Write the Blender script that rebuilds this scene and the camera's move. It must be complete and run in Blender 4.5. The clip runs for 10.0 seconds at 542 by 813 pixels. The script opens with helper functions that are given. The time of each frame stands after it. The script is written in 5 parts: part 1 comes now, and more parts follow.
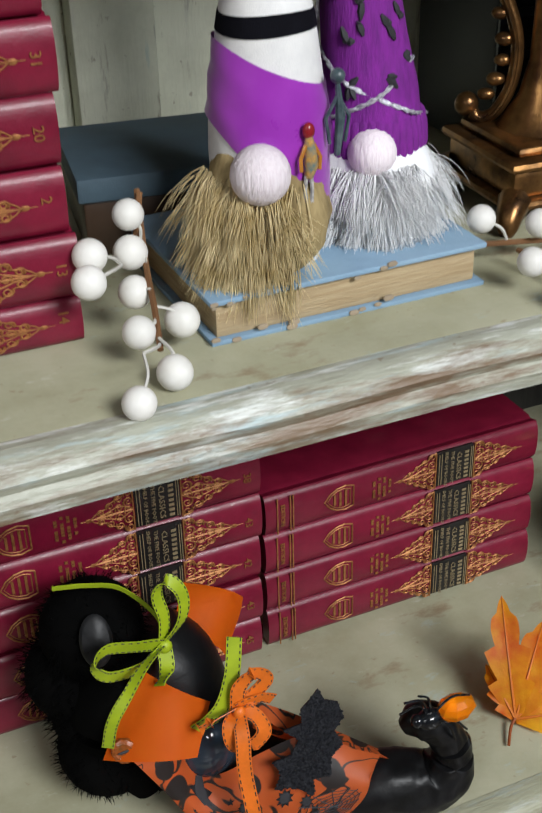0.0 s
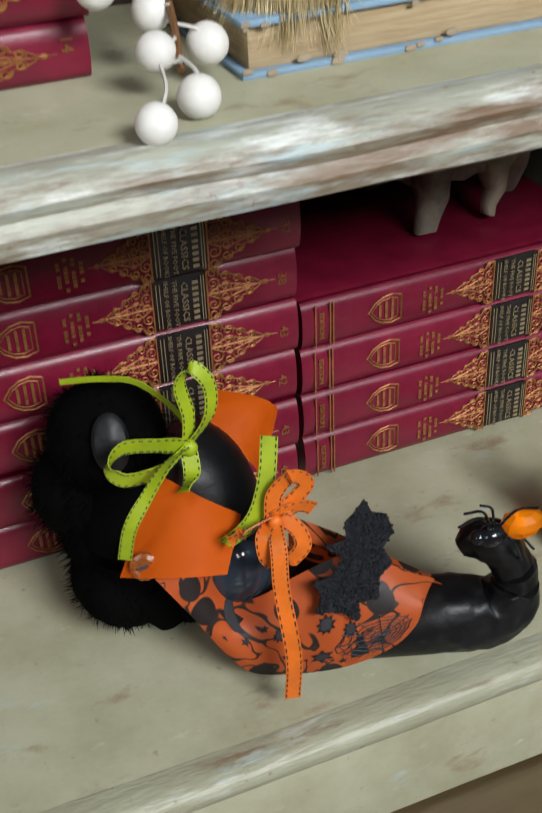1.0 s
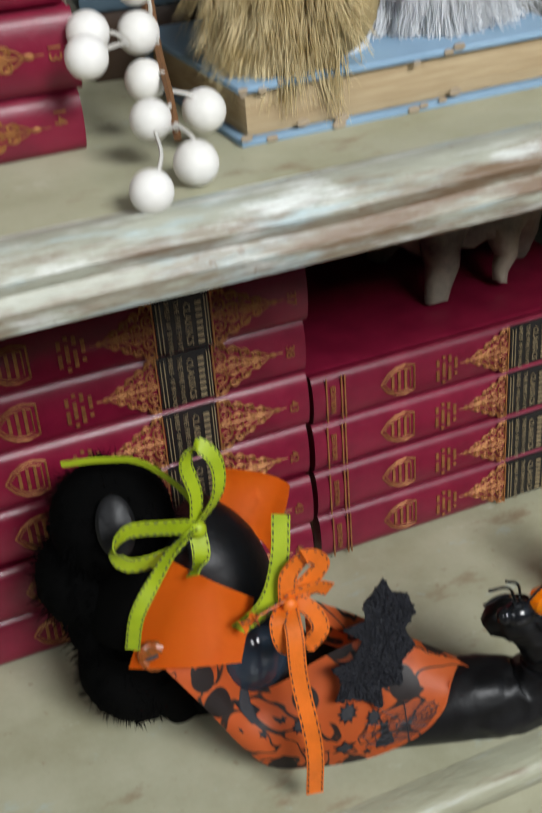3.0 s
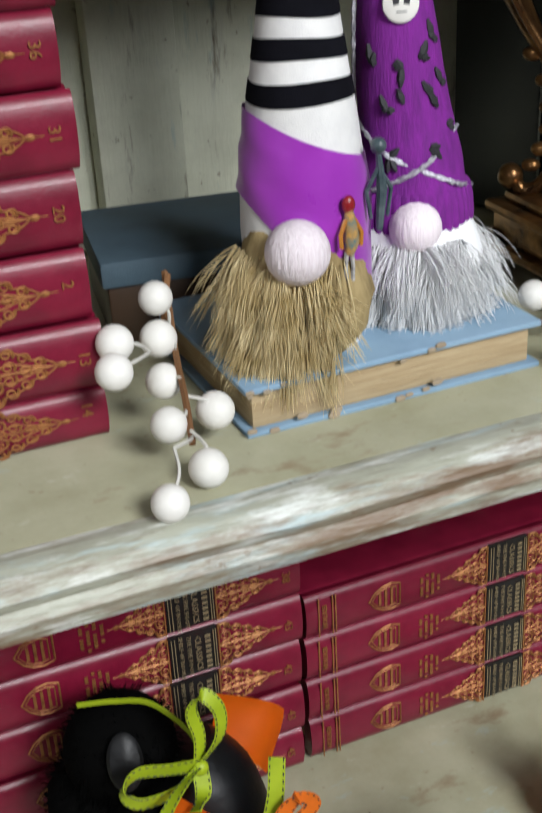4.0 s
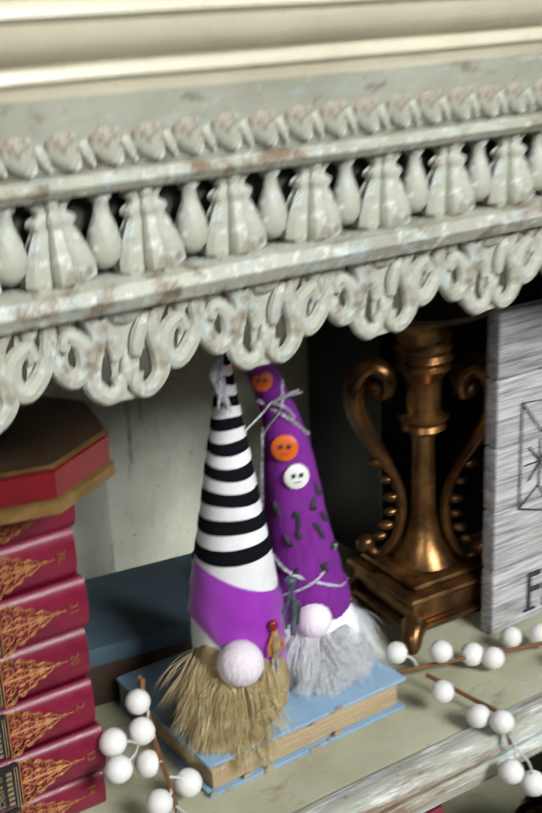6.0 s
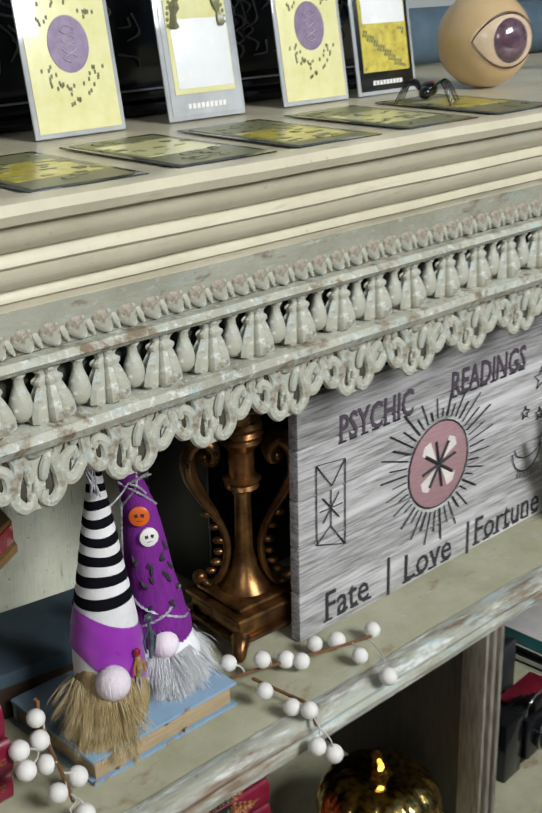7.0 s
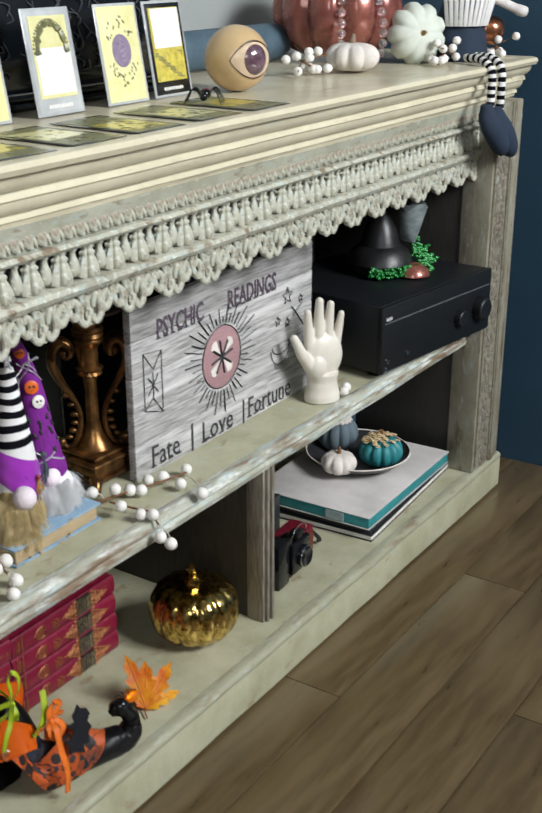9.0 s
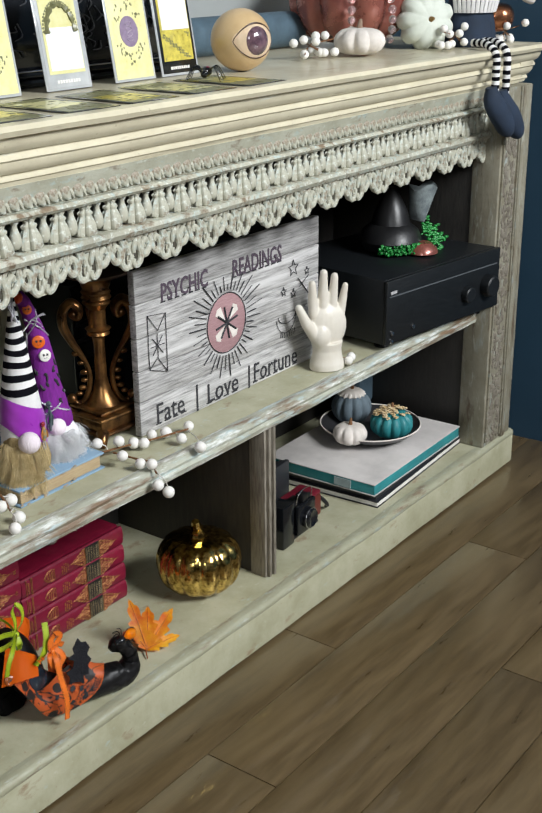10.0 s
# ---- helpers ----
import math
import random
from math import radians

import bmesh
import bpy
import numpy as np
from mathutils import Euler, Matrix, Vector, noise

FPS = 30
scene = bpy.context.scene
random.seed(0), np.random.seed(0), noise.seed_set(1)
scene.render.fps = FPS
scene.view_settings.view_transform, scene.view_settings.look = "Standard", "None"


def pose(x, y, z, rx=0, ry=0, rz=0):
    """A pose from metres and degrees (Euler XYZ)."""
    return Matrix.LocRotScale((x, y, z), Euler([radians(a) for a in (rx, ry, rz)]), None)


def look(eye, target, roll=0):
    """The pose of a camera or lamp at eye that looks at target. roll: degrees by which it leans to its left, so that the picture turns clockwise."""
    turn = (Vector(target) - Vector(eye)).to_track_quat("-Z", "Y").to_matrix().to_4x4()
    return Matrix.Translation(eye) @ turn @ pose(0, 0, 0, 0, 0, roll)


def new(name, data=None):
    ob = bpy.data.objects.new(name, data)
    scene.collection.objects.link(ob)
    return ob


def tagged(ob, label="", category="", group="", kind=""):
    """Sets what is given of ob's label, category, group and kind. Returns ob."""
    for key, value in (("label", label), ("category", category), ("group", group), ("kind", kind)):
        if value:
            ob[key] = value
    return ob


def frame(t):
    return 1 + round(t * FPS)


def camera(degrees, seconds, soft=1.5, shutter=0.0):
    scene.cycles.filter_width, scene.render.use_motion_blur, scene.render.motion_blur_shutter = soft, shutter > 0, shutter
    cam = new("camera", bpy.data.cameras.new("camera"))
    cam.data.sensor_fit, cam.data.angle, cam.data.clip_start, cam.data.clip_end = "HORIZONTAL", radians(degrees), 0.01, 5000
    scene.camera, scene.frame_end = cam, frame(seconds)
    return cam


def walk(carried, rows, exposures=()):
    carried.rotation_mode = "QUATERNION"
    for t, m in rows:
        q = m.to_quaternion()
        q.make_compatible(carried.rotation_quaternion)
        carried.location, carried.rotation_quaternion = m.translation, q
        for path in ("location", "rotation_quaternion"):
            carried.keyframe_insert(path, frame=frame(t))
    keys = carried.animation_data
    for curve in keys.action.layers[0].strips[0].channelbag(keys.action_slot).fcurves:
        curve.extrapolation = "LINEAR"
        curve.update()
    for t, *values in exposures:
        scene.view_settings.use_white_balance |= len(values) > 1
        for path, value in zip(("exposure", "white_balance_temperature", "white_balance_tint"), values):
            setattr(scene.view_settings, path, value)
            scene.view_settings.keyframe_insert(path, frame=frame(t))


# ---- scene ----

==========

All lines above containing the string "roll" are to be collected.

def look(eye, target, roll=0):
    """The pose of a camera or lamp at eye that looks at target. roll: degrees by which it leans to its left, so that the picture turns clockwise."""
    return Matrix.Translation(eye) @ turn @ pose(0, 0, 0, 0, 0, roll)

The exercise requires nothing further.